The fourth meaning of agent relates to the meaning of agency often used in general English, such as used in the common phrases ‘insurance agent’, ‘modeling agent’, ‘advertising agent’, ‘secret agent’, and ‘sports agent’. (See Murch and Johnson for a longer list of such phrases). This can cause the most confusion as it differs with the meaning of agent adopted in these books (which is more related to the fifth meaning).

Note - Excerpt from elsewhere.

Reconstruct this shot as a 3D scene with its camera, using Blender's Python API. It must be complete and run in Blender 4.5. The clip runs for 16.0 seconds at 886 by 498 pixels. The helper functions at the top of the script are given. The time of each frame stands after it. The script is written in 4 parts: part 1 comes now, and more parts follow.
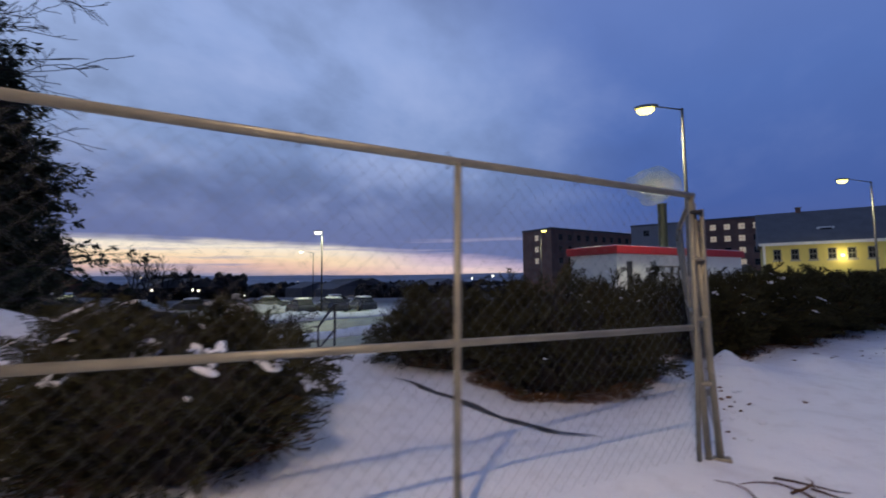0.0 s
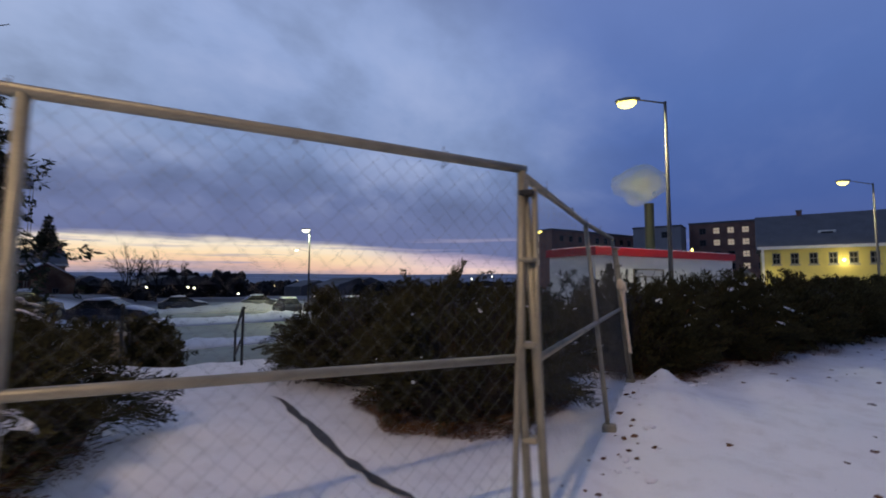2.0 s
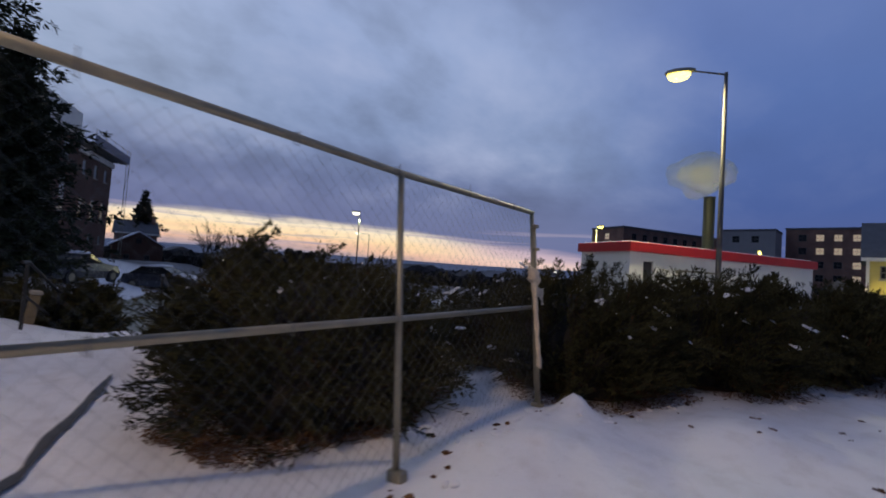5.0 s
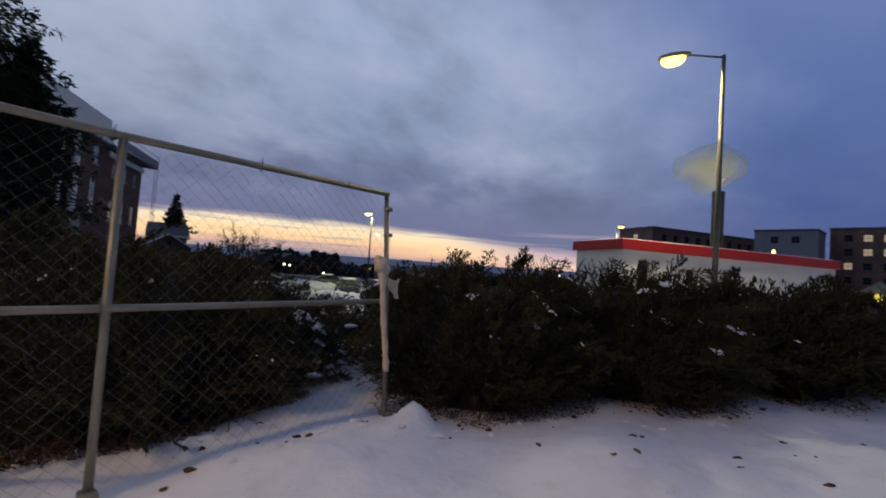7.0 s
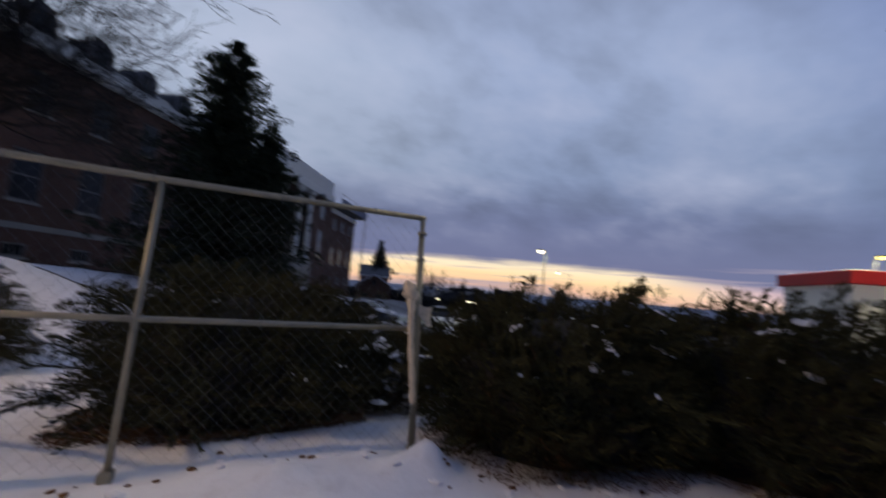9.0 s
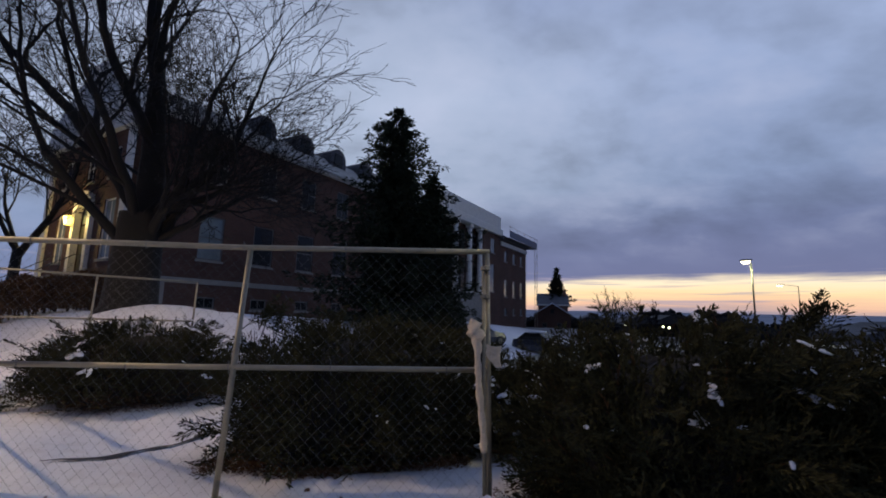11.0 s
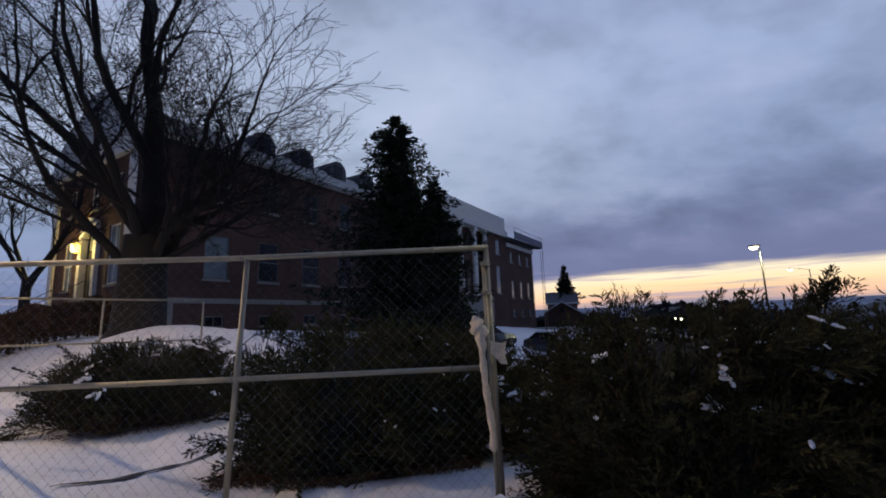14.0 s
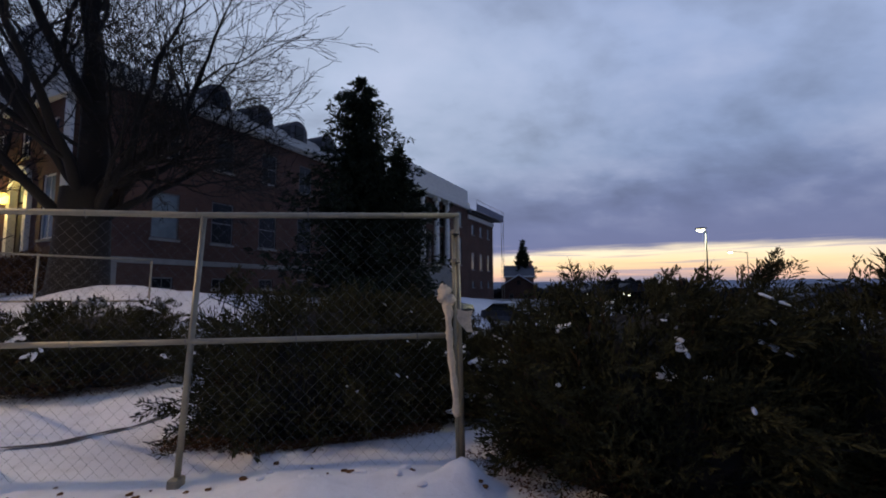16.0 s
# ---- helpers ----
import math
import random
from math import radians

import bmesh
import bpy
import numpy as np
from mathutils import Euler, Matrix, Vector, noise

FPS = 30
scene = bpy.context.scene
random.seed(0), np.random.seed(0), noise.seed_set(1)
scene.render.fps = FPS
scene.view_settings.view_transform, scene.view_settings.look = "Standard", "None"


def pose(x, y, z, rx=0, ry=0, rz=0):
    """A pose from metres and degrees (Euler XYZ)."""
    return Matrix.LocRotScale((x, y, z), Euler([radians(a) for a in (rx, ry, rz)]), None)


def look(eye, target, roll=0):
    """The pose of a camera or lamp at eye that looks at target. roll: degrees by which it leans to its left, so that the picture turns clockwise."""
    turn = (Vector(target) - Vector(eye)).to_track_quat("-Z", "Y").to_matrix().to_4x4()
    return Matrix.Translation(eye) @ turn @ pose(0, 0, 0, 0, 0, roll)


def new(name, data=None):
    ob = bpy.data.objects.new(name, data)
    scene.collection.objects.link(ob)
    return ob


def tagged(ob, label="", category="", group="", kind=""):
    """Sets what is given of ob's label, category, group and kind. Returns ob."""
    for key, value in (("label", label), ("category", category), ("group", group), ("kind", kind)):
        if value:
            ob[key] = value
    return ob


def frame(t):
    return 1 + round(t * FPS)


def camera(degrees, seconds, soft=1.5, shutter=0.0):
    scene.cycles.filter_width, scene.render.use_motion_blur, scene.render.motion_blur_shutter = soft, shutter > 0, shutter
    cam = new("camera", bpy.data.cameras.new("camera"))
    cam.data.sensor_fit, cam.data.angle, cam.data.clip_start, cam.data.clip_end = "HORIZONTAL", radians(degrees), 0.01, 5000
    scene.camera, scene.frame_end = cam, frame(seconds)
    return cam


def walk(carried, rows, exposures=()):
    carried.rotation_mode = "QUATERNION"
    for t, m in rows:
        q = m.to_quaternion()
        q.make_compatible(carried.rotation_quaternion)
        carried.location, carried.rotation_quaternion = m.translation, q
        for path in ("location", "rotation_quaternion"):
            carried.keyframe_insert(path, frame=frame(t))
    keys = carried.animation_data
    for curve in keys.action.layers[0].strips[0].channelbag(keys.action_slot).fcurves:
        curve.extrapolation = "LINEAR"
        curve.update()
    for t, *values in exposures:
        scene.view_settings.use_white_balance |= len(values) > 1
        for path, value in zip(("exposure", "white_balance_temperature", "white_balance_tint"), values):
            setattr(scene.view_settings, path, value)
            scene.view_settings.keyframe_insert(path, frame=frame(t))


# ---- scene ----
cam = camera(90.9, 16.0, 1.8, 0.8)
PATH = [
    (0, (-3.494, 0.149, 1.254), (-1.729, 1.077, 1.397), -0.6),
    (0.5, (-3.105, -0.067, 1.274), (-1.323, 0.826, 1.434), -1.1),
    (1, (-2.836, -0.263, 1.269), (-1.125, 0.768, 1.367), -0.7),
    (1.5, (-2.399, -0.384, 1.268), (-0.638, 0.555, 1.398), -0.2),
    (2, (-2.072, -0.635, 1.281), (-0.315, 0.311, 1.425), 0.1),
    (2.5, (-1.683, -0.767, 1.237), (0.061, 0.201, 1.388), 2.6),
    (3, (-1.311, -0.953, 1.252), (0.411, 0.046, 1.452), 1.8),
    (3.5, (-1.033, -1.147, 1.263), (0.586, 0.015, 1.436), 2.7),
    (4, (-0.618, -1.285, 1.255), (1.02, -0.154, 1.447), 4.1),
    (4.5, (-0.31, -1.552, 1.259), (1.316, -0.396, 1.395), 3.4),
    (5, (-0.004, -1.735, 1.228), (1.585, -0.524, 1.319), 4.0),
    (5.2, (0.172, -1.782, 1.233), (1.764, -0.576, 1.339), 4.9),
    (7.3, (1.507, -2.726, 1.226), (2.962, -1.356, 1.308), 3.5),
    (7.5, (1.627, -2.776, 1.199), (3.021, -1.344, 1.275), 3.6),
    (8, (1.979, -2.909, 1.203), (3.324, -1.431, 1.299), 4.4),
    (8.5, (2.176, -3.126, 1.21), (3.283, -1.463, 1.311), 4.1),
    (9, (2.418, -3.139, 1.223), (3.245, -1.329, 1.426), 4.9),
    (9.5, (2.646, -3.17, 1.293), (3.036, -1.23, 1.58), 2.7),
    (9.7, (2.742, -3.222, 1.3), (3.019, -1.262, 1.59), 2.7),
    (11.8, (3.404, -3.201, 1.344), (3.434, -1.225, 1.655), 1.4),
    (12, (3.376, -3.196, 1.334), (3.41, -1.223, 1.66), 1.3),
    (12.5, (3.39, -3.174, 1.327), (3.401, -1.201, 1.655), 0.8),
    (13, (3.394, -3.174, 1.326), (3.401, -1.201, 1.65), 0.4),
    (13.5, (3.378, -3.169, 1.323), (3.382, -1.196, 1.649), -0.0),
    (14, (3.338, -3.165, 1.285), (3.357, -1.191, 1.603), -2.0),
    (14.5, (3.307, -3.155, 1.28), (3.402, -1.179, 1.575), -0.7),
    (15, (3.3, -3.126, 1.272), (3.417, -1.145, 1.523), -1.0),
    (15.5, (3.292, -3.111, 1.271), (3.457, -1.13, 1.487), -0.6),
    (16, (3.278, -3.107, 1.27), (3.473, -1.125, 1.449), -0.2),
]
walk(cam, [(t, look(eye, target, roll)) for t, eye, target, roll in PATH],
     [(0, 0.0, 5680, 13), (2, 0.0, 5980, 12), (3, 0.0, 6120, 11), (5.2, 0.03, 6350, 11), (7.3, 0.05, 6800, 10), (9, 0.09, 6700, 10), (12, 0.16, 6500, 10), (16, 0.20, 6480, 10)])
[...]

All of these similar, but slightly different, meanings spring from the underlying concept of an ‘agent’. This is perhaps best understood by noting that an agent or agent-oriented system is analogous to a human in real life. Considering this analogy, we can make comparisons between the agent-oriented systems we design with attributes of people in real life. People make their own decisions, and exist within, interact with, and effect the environment that surrounds them. Similarly, the goal of agent designers is to endow their agent-oriented systems with similar decision-making capabilities and similar capacity for interacting and effecting their environment. In this light, the different meanings listed in the dictionary definition are related to each other by the underlying analogy of an entity that has the ability to act for itself, or on behalf of another, or with the ability to produce an effect, with some of the capabilities of a human.

The agent exists (is situated) within an environment and is able to sense, move around and affect that environment, by making its own decisions so as to affect future events. The agent is analogous to a person in real life having some of a person’s abilities.